Let us pity poor nationalism. All the calamities of the twentieth century have been blamed on it. In fact, an attempt to explain the twentieth century’s social catastrophes without attributing them to the decline of empires and the totalitarian “modernization” of the world, but, instead, attributing them to nationalism is at the very least unfair, and perhaps even foolish. The two world wars were not started by nationalism, but by collapsing empires, and the new regimes stepping into their place, which sought to occupy the former power positions and realize the same totalitarian projects, regimes guided by global Communist and racist Nazi ideologies.
Moreover, empires have collapsed thanks to nationalism. It was due to the disintegration of the Russian Empire that Poland, Finland, and the Baltic states became independent – Finland at that stage was also considered a Baltic state. The British Empire was seriously shaken by the battles for Irish liberation, while the Mahatma Gandhi movement had a no less gentle impact. The last nail in the coffin of the French Empire was the war in Algiers.
This raises the simple question — where should our sympathies lie? With the nations who have liberated themselves from empires (sometimes these empires were quite liberal, such as the Austro-Hungarian Empire, but empires nonetheless) or with the fallen empires?
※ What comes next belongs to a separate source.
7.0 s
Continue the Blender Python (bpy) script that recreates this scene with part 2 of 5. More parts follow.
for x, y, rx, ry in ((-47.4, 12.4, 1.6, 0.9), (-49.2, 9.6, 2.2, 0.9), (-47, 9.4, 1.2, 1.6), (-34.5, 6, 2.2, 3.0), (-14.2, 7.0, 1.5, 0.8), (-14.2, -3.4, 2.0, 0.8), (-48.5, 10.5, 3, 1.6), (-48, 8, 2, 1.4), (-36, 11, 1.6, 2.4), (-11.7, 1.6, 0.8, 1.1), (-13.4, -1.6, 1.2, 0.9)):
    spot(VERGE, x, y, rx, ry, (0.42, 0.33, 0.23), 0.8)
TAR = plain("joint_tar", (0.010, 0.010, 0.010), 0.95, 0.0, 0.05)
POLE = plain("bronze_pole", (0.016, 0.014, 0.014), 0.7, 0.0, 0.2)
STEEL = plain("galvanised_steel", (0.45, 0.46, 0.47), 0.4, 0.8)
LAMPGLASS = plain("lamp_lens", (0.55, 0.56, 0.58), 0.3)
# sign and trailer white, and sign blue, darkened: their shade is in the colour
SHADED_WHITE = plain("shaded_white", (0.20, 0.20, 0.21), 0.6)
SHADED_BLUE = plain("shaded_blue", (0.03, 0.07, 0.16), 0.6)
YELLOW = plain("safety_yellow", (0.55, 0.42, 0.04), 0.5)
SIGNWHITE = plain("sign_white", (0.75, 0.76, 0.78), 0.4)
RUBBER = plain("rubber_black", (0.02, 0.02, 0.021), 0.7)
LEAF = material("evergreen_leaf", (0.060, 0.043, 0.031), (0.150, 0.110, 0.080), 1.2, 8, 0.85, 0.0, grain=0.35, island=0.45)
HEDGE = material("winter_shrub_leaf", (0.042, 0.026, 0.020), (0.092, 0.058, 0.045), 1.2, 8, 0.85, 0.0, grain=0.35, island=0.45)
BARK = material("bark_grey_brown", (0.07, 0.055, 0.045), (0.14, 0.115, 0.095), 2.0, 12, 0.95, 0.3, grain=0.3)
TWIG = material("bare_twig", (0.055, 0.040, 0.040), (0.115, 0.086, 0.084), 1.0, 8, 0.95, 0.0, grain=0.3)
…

Whose side are we on – the side of imperialism or freedom? The burden of white man or the emancipation of former colonies? Those secretly believing in the post-imperialist factor of a mission that instills a civilized way of life or the legitimacy of new nations in the world?
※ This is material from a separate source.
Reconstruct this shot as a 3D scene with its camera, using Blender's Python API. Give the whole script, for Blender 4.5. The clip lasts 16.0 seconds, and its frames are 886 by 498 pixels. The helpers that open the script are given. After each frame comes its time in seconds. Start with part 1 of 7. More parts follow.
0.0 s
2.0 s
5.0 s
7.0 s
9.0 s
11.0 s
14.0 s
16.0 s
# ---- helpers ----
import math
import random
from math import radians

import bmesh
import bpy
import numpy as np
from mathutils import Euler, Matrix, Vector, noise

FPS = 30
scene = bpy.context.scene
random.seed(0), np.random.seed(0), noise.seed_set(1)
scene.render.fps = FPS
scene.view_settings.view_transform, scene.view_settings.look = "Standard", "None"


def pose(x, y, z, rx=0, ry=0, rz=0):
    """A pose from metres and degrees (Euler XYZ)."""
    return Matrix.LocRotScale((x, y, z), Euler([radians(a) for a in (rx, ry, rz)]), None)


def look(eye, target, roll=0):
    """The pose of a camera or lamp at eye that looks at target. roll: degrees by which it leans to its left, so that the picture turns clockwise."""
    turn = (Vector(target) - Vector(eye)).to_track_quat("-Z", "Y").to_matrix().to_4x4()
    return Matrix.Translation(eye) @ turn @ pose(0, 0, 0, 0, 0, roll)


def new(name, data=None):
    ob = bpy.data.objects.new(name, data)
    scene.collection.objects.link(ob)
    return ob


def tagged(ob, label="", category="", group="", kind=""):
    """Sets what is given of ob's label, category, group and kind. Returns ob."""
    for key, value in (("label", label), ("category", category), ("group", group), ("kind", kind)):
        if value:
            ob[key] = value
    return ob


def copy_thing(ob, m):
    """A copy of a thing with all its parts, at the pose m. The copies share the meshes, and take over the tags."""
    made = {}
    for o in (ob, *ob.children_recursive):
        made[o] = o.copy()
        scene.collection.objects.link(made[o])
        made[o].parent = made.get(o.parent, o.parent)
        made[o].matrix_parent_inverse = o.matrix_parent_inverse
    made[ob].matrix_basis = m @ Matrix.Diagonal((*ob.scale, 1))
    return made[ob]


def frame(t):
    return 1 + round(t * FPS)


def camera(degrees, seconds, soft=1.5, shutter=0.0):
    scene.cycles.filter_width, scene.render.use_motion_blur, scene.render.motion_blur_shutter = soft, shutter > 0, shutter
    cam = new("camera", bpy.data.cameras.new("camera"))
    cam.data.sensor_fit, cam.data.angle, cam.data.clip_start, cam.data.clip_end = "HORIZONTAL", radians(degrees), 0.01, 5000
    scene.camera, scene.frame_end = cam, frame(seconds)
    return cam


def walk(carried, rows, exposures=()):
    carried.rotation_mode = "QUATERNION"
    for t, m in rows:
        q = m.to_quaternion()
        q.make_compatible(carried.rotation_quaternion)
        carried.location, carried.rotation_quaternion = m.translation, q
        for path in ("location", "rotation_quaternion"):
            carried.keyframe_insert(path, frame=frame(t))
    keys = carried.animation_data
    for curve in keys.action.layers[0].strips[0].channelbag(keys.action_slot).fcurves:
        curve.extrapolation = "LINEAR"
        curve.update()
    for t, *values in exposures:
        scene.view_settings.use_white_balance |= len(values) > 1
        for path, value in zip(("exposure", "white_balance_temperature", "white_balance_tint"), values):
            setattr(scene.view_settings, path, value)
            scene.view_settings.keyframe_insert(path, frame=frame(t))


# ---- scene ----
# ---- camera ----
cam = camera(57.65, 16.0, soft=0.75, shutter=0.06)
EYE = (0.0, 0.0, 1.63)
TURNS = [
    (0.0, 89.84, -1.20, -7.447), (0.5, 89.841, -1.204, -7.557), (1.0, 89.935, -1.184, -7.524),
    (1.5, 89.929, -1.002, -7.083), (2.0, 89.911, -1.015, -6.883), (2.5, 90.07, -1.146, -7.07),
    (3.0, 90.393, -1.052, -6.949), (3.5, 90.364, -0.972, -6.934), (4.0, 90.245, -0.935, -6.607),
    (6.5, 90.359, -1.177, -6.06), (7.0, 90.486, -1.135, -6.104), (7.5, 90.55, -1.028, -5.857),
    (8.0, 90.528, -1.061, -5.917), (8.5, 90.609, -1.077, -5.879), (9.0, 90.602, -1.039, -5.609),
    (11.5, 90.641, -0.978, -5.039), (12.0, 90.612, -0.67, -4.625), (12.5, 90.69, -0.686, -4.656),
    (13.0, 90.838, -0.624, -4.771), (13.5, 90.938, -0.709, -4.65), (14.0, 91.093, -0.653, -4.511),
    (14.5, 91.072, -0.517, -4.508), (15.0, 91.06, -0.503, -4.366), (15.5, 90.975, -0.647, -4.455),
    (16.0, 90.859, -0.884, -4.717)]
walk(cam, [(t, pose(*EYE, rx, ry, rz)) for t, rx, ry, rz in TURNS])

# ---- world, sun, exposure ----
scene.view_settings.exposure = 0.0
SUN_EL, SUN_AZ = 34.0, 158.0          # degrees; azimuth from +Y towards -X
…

The belief that great powers stabilize the world and thus should not be dismantled, is truly absurd. This logic led to the outbreak of both world wars and is most likely to ignite another, if there is no timely reaction to declarations that the collapse of the Soviet Union was the greatest geopolitical catastrophe of the twentieth century. In fact, this statement by Vladimir Putin, the long-term or perhaps simply recurrent president of Russia, is different to the expression of post-imperialism syndrome in Western Europe – unlike Western politicians, Russia’s president did not even try to disguise his thoughts in his manner of speaking and thinking.
What is being discussed is not a political facade, which needs to serve as a reminder of power formerly held, but now lost, but the restoration of the Soviet Union and former empires’ borders. The world may well be better off if Russia would only apply Western postimperialism, especially the British version that allowed the English, with their trademark political humor and ability to laugh at their former pretences and grandeur, to say farewell to their imperial past.
When the tragedy of the former Yugoslavia is mentioned, and nationalism is offered as an explanation, it is hard to dismiss the thought that a helplessly superficial perspective of the problem is being taken. The Balkans were a time bomb set on delay immediately after the collapse of the Austro-Hungarian Empire. It is obvious that after World War II this fragmented country was superficially brought together as a federation by Tito, thereby only preserving the Pandora’s box which was bound to fly open sooner or later.
Not nationalism but the delayed domino effect of the collapse of empires created massacres in places where the West could have and should have intervened in time but failed to do so. There is no bloodier a period in international politics than the first and last phases of an imperial cycle – it is their formation and collapse that starts long-term killing and destruction; yet in their periods of stability, they can undertake their “civilizing mission” in the colonies and maintain a power-balance-based period of relative political stability.
In this respect, are there not uncanny similarities between the massacres in Yugoslavia and Rwanda? In both cases, one group was favored at the cost of the other, which naturally sowed the seeds of their mutual deadly hate: Belgian bureaucrats and administrators chose the Tutsis, not the Hutus, to work in the police force or as minor clerks. In both cases, the passivity of the West and mere waiting to see how this set-up would end was in itself a crime. And in both cases, the empires finally collapsed and in their former colonies an artificial code of ethnic and political relations was introduced.
After these events, and in light of the increasing aggression in Russian politics, only cynics or fools can say that the nationalism of small and weak nations is the greatest threat to Europe and the world. The real threat is the delayed collapse of old empires and the resulting formation of new hegemonic derivatives. I do not wish to make allusions, but it may well be that the real and most terrible effects of the disintegration of the Soviet Union will only be felt in the possibly not-too-distant future.
Here we find ourselves in the world of modernity and ambivalence. Everything depends on social and political context. Like marriage, nationalism can easily become a tool of oppression or emancipation, traditionalism or reform, subjugation or liberation. Like the search for an identity, nationalism and patriotism come as a promise of self-comprehension and self-fulfilment in the world of ambivalence and ambiguity.
Yet if we end up as conservative nationalists fighting liberal patriots, or vice versa, we will not find a way out of this predicament.